[INFORMATION PROVIDED]:
■ ■ ■
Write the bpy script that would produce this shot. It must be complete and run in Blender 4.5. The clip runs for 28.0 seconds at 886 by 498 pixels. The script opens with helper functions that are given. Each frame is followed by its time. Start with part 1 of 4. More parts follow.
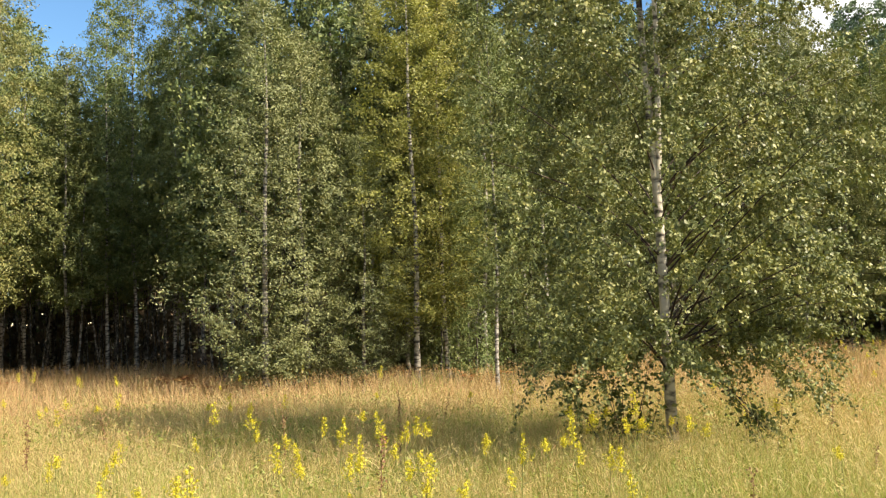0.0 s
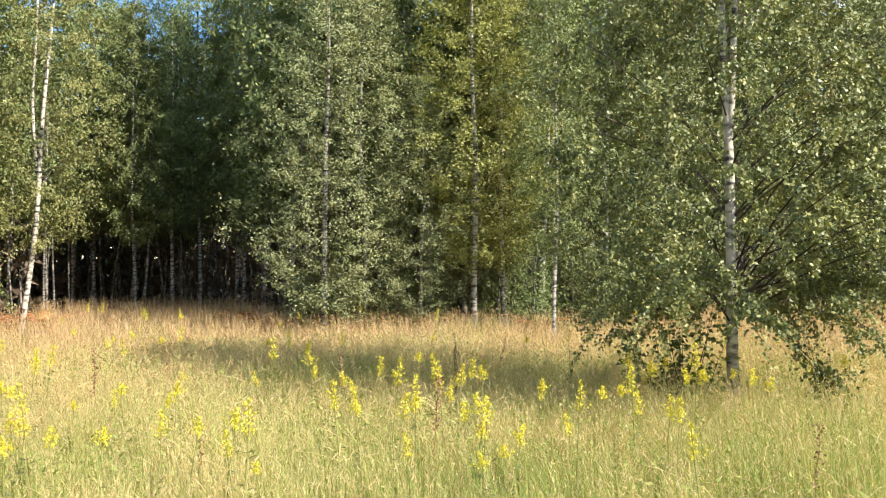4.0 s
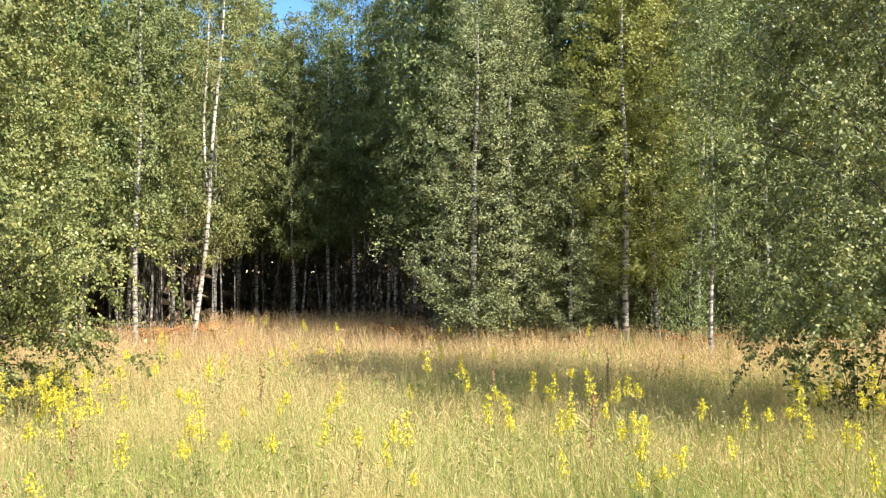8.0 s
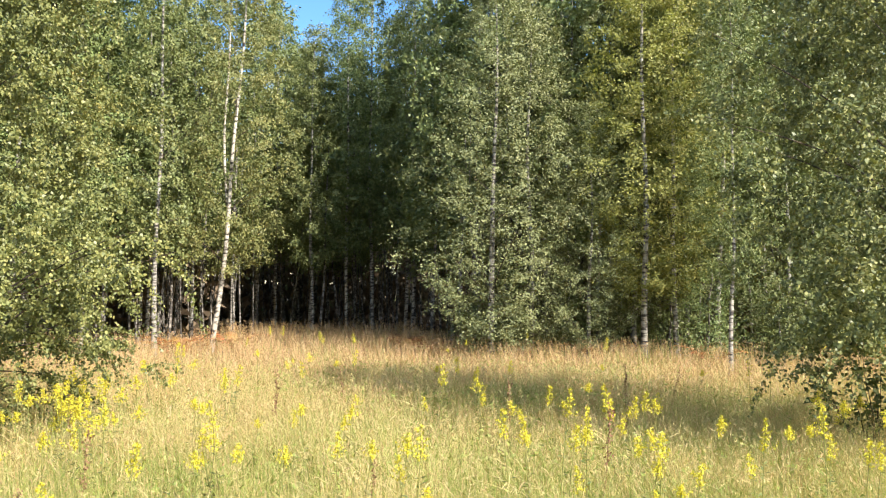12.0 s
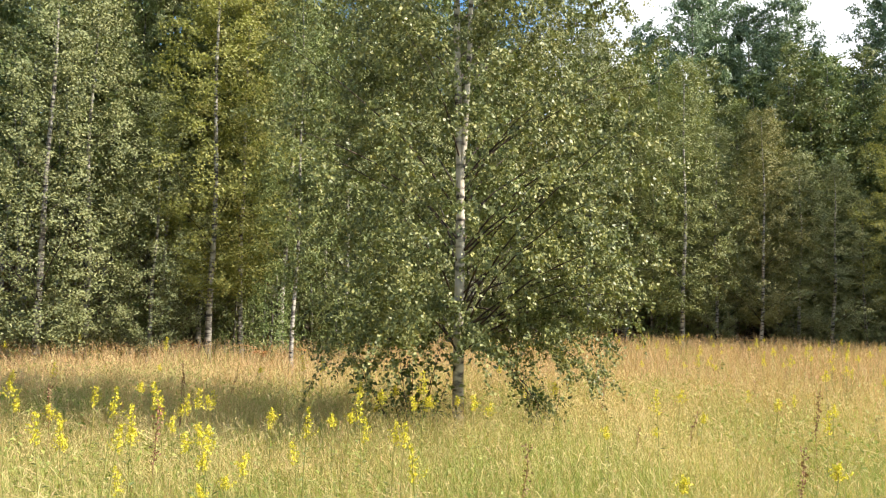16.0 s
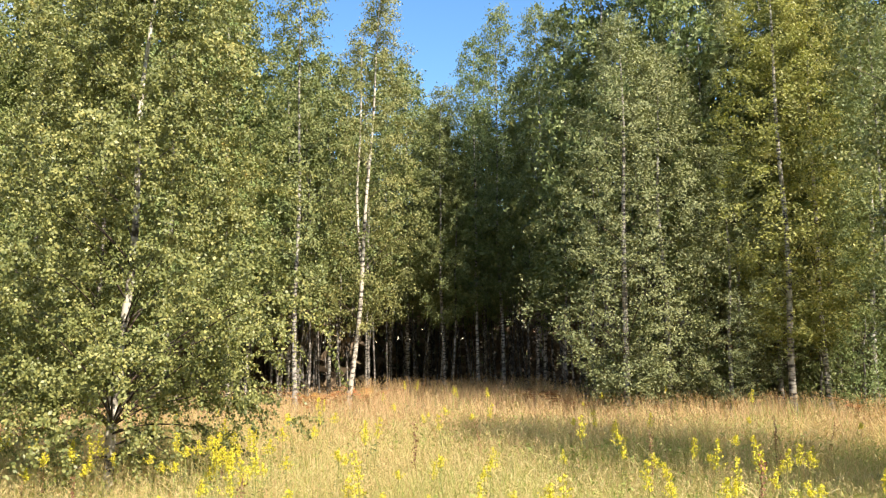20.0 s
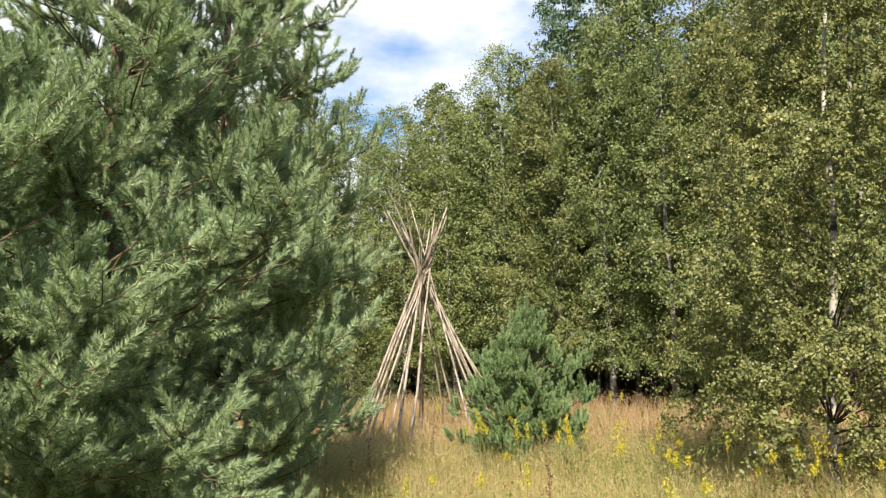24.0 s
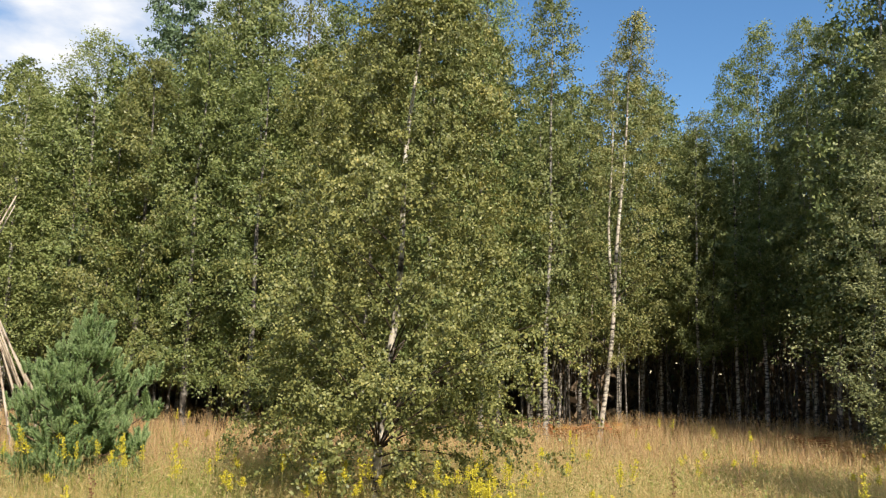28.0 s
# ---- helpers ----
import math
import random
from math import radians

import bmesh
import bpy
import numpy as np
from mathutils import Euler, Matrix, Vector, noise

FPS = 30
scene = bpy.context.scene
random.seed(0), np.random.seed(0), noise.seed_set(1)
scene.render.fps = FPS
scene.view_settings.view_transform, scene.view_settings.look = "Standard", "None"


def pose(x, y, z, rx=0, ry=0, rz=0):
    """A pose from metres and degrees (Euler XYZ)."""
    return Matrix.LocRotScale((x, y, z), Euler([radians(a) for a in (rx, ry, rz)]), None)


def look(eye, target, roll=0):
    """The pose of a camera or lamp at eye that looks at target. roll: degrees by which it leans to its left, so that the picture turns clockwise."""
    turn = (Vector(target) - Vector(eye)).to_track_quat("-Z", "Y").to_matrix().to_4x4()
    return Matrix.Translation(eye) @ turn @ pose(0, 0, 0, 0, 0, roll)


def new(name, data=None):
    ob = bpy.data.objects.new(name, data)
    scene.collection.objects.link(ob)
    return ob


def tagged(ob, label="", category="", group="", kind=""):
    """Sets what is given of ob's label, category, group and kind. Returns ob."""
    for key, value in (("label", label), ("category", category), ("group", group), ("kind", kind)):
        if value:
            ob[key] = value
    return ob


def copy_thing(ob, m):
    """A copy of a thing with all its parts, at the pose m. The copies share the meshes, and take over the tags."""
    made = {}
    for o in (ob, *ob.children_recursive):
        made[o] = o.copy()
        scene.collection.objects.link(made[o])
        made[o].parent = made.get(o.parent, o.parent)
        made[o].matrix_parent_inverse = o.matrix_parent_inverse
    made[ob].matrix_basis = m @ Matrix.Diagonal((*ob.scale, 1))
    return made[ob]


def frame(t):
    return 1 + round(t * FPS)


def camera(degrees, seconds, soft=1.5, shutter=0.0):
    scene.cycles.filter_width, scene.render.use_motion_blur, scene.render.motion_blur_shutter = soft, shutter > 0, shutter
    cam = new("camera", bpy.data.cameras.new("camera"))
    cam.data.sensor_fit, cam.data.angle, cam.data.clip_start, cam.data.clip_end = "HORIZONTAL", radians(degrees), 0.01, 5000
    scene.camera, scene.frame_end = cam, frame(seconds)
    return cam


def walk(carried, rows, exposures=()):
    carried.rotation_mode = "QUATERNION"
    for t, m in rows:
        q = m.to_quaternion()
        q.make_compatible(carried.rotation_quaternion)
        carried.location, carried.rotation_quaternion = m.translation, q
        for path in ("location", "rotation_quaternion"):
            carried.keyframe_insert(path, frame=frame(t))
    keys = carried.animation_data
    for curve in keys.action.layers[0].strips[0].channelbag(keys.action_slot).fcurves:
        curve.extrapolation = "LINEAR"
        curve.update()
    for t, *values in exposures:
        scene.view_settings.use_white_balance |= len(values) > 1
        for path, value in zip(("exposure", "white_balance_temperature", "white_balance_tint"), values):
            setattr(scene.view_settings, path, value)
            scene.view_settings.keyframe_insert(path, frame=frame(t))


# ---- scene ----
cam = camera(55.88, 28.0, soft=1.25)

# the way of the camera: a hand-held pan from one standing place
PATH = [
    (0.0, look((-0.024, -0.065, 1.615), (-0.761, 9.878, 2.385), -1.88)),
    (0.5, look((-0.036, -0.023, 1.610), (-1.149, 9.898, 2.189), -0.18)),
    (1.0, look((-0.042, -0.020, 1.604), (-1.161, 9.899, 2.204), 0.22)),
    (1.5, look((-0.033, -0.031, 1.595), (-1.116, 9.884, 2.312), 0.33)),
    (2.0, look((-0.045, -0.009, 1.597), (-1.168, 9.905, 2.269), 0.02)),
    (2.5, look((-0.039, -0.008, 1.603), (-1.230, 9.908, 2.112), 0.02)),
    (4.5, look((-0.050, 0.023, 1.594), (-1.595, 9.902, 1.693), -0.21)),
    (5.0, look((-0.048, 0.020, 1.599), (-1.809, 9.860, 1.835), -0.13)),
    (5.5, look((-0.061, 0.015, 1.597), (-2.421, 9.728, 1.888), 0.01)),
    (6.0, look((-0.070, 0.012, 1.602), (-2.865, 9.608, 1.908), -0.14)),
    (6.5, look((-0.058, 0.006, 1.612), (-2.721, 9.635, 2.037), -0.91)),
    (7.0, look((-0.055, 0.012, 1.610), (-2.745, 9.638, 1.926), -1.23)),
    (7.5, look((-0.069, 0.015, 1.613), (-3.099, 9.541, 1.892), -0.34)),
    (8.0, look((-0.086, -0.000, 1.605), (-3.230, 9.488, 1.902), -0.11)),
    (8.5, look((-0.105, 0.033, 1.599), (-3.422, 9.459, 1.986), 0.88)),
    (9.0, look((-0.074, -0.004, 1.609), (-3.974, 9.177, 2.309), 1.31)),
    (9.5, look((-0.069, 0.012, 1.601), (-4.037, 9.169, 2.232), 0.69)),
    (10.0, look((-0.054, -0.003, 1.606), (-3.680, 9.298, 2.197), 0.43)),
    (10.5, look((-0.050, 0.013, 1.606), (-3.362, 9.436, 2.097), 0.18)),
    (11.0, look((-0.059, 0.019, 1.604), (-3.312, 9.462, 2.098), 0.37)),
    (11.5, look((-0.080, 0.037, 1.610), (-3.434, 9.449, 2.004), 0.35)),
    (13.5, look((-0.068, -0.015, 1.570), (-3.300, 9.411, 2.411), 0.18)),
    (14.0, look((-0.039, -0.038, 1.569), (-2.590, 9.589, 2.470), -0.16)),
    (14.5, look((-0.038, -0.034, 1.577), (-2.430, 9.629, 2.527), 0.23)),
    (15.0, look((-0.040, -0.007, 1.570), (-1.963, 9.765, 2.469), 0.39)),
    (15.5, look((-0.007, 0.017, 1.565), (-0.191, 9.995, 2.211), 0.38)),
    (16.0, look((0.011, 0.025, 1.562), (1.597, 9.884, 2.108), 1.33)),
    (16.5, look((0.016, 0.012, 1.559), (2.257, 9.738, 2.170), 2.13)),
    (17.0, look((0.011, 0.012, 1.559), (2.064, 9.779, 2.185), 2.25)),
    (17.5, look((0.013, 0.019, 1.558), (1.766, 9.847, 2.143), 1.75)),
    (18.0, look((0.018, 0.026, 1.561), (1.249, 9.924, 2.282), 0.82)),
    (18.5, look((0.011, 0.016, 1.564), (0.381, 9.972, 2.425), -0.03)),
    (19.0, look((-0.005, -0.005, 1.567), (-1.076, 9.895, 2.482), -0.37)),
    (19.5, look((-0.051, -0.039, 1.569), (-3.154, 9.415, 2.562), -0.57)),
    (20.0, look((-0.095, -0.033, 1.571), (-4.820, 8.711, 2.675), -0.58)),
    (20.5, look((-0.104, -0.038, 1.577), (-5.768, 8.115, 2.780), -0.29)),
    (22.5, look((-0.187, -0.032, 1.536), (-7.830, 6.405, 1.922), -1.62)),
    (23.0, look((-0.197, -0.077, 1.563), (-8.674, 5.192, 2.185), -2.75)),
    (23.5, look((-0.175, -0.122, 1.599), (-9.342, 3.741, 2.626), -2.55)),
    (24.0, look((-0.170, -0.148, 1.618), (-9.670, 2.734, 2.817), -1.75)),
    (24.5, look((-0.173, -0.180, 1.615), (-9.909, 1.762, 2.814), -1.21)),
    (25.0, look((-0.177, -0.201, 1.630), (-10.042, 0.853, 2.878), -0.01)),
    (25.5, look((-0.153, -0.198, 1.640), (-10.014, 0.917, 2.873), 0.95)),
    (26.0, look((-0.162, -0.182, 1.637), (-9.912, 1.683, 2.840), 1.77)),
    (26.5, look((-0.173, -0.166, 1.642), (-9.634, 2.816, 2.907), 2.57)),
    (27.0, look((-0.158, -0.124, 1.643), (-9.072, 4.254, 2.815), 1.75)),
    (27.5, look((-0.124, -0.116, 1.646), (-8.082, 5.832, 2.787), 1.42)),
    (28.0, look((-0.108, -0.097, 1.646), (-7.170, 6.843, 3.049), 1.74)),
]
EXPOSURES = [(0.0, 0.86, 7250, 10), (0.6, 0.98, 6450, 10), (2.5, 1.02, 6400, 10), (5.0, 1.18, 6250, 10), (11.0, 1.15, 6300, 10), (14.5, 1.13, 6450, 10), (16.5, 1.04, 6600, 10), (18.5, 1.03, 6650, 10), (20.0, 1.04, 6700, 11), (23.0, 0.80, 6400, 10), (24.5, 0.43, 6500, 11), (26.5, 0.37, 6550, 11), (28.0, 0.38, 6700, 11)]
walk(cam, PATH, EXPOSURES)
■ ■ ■
Reproduce each line of the material containing the word "made".

[COMPLETE OUTPUT]:
    made = {}
        made[o] = o.copy()
        scene.collection.objects.link(made[o])
        made[o].parent = made.get(o.parent, o.parent)
        made[o].matrix_parent_inverse = o.matrix_parent_inverse
    made[ob].matrix_basis = m @ Matrix.Diagonal((*ob.scale, 1))
    return made[ob]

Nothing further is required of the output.